How to Use Color Management in Maya
Color management in Maya is undertaken by using the render view and render settings. The color profile that is used for inputs and outputs when rendering can be controlled. Many different elements within the scene are associated with a color profile, such as mental ray file output passes, mental ray textures, render passes and file textures. All color management can be enabled by going to the common tab under the render settings. Enable color management must be highlighted within this common tab. Be aware that by enabling this color management, the processing time may increase.

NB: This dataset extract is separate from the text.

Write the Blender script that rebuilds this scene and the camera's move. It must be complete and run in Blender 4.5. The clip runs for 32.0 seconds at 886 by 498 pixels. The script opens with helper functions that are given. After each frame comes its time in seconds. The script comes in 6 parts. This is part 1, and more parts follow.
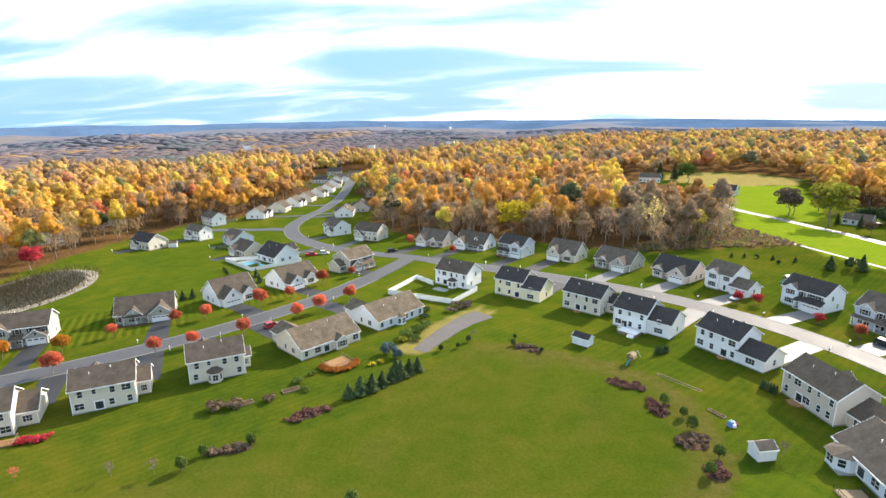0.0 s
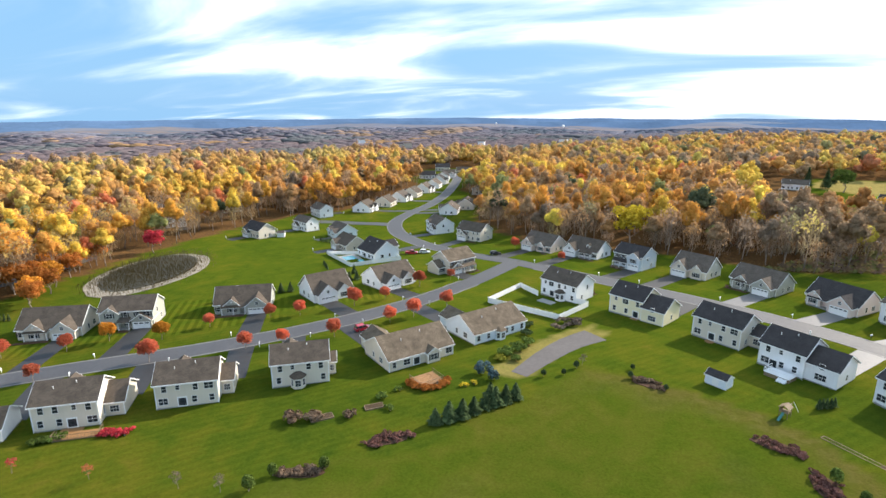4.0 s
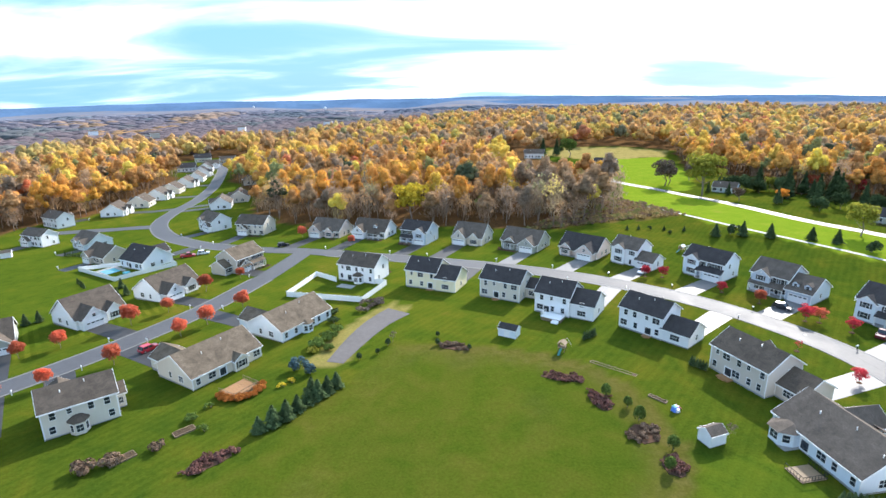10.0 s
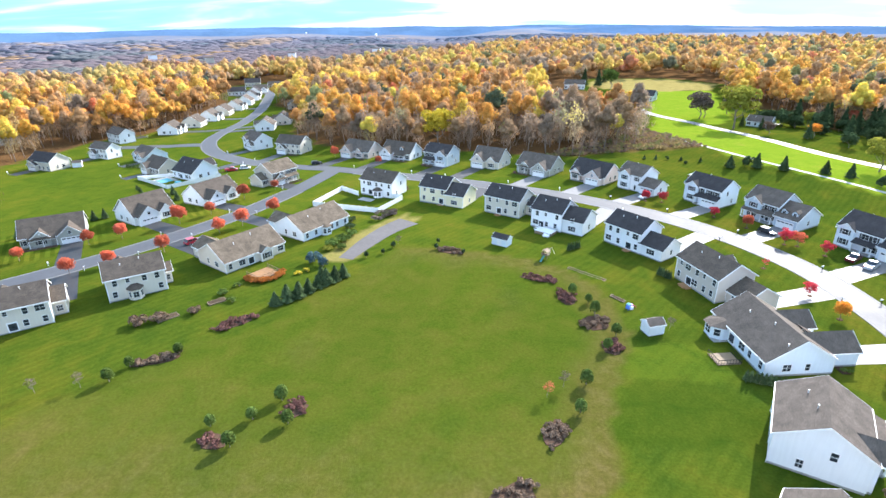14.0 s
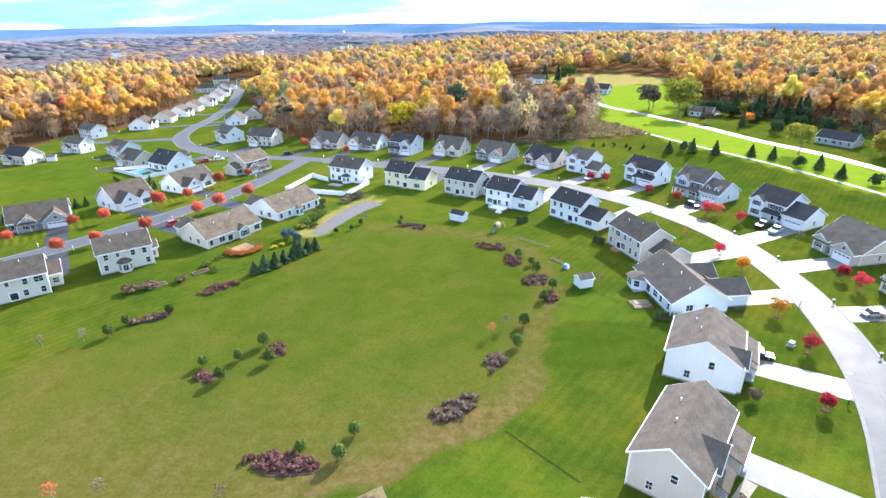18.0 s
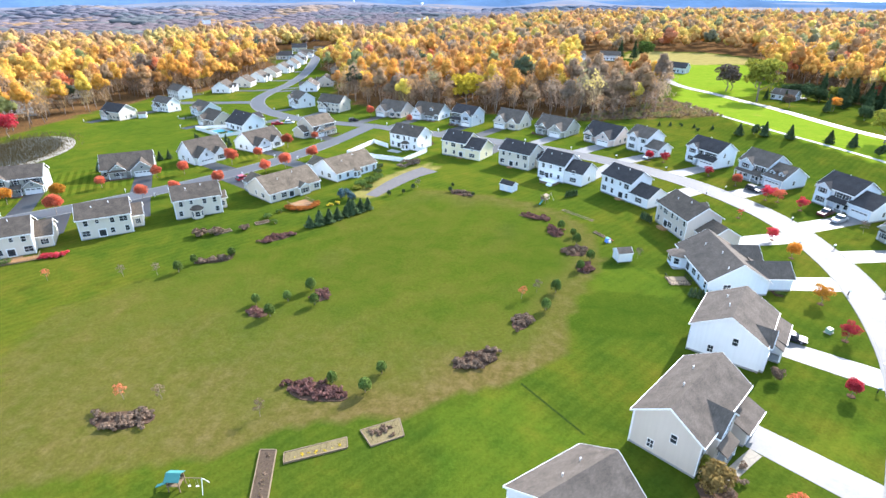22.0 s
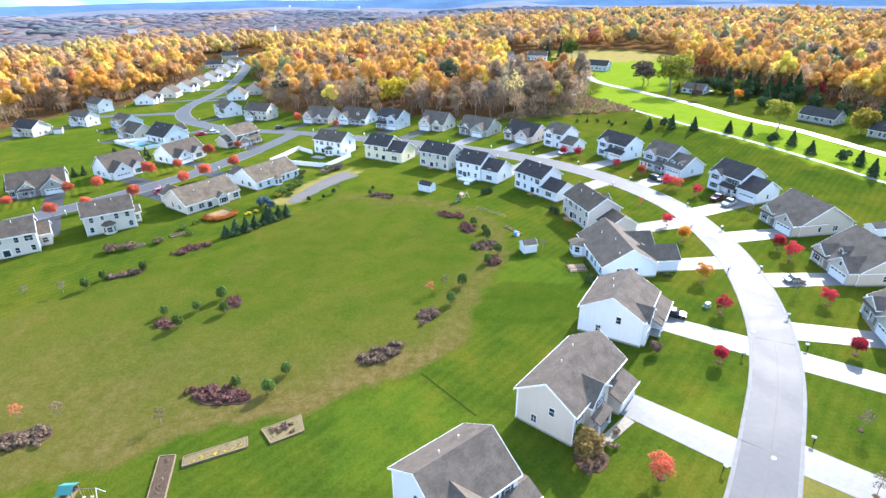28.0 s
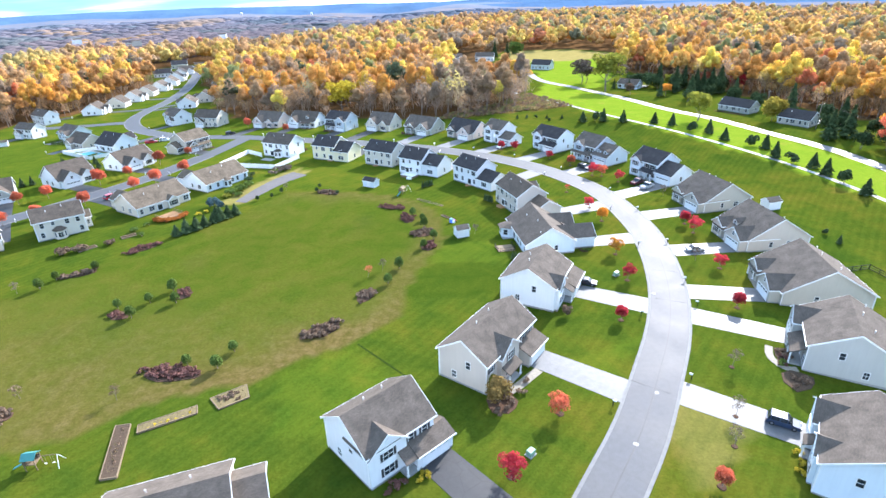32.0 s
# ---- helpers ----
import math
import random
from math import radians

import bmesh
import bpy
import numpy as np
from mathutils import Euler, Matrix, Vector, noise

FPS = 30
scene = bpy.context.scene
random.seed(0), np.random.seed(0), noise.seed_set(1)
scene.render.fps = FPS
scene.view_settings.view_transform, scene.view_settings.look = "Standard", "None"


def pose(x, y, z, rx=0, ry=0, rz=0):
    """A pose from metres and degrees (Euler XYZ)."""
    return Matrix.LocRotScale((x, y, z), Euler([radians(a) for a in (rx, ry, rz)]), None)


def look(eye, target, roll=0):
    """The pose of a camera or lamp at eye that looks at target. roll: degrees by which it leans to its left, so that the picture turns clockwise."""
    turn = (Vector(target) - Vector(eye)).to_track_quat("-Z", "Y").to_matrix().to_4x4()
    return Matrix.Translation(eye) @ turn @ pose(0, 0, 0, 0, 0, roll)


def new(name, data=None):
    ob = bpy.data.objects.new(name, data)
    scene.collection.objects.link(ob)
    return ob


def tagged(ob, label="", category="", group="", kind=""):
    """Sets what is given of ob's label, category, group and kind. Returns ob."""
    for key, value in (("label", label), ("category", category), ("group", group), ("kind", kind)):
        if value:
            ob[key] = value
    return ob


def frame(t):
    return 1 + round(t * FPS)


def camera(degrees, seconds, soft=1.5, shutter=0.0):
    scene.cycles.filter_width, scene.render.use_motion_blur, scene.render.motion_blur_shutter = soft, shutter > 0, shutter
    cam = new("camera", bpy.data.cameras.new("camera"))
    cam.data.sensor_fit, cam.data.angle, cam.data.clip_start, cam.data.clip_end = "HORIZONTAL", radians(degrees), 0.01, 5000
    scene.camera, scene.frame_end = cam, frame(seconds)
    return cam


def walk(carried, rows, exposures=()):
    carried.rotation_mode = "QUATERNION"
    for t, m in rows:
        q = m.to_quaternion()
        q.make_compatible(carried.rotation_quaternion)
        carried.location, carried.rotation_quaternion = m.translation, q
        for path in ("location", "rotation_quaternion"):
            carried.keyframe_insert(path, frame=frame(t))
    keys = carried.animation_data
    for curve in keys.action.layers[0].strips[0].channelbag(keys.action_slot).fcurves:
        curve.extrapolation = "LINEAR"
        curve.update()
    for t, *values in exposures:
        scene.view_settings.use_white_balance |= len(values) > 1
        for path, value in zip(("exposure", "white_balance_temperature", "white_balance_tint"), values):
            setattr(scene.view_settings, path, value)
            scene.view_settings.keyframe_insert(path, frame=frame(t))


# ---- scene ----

There are 3 main elements of which color profiles are associated. The file texture and mental ray texture node will show the color profile that is attached to each of the textile sources. The render pass will show the color profile that is used when the render pass is written to the disk. The mental ray output pass node will show which color profiles are used when the image is burned to disk.
Look Up Tables (LUT)
LUTs can be used to control many elements of color management. The LUT will control the gamma, tone mapping, exposure and contrast. The LUT will be a table that contains lists of numbers that can change one color space into another. So, the color scale can change from linear to logarithmic. These are needed because not every image will respond to light in the same way. Which scale is used will depend on the necessary acquisition format.
Film will have a non linear response to light, as it uses a logarithmic scale. Film is much more sensitive to shadow than light. Most computer work will use a linear scale, as most 3D renders will be linear. So, in order to get a logarithmic scale effect, a LUT will be used to simulate how the image would look if it were captured on film.
The exposure LUT works by F-stop, gain or printer lights. By increasing the F-stop amount by 1, the luminance of the image will double from the original. This works as in a logarithmic scale. Printer lights work in a similar fashion, though it will take many more to achieve the same effect as the F stop.
Gamma correction is normally used to control the contrast. By moving the adjustment along the LUT scale, the contrast can change to be very bright or dark. The software has a default value of 1. However, this should be set similar to the computer display value. Now the image will look as it should on the monitor. Most monitors will show images as too dark, and by changing the gamma, the image will be brightened before it is displayed.
Maya will produce images in a high dynamic range (HDR). However, the human eye cannot see in HDR; it uses low dynamic range (LDR). The HDR images will need to be converted to LDR, as HDR images are frequently thought to be over exposed. Tone mapping is used for this conversion. Once the image has been converted, it can be displayed on a computer screen.
There are 2 different options for tone mapping: mia_exposure_photographic and mia_exposure_simple. The simple version will scale all the values to within the 0 to 1 range. Therefore, if the minimum range is 0, this will stay as 0. However, if the maximum value is 10, then this will be changed to 1. The photographic option is more advanced. The advanced changes will convert the luminance’s form pixels to candela per square meter.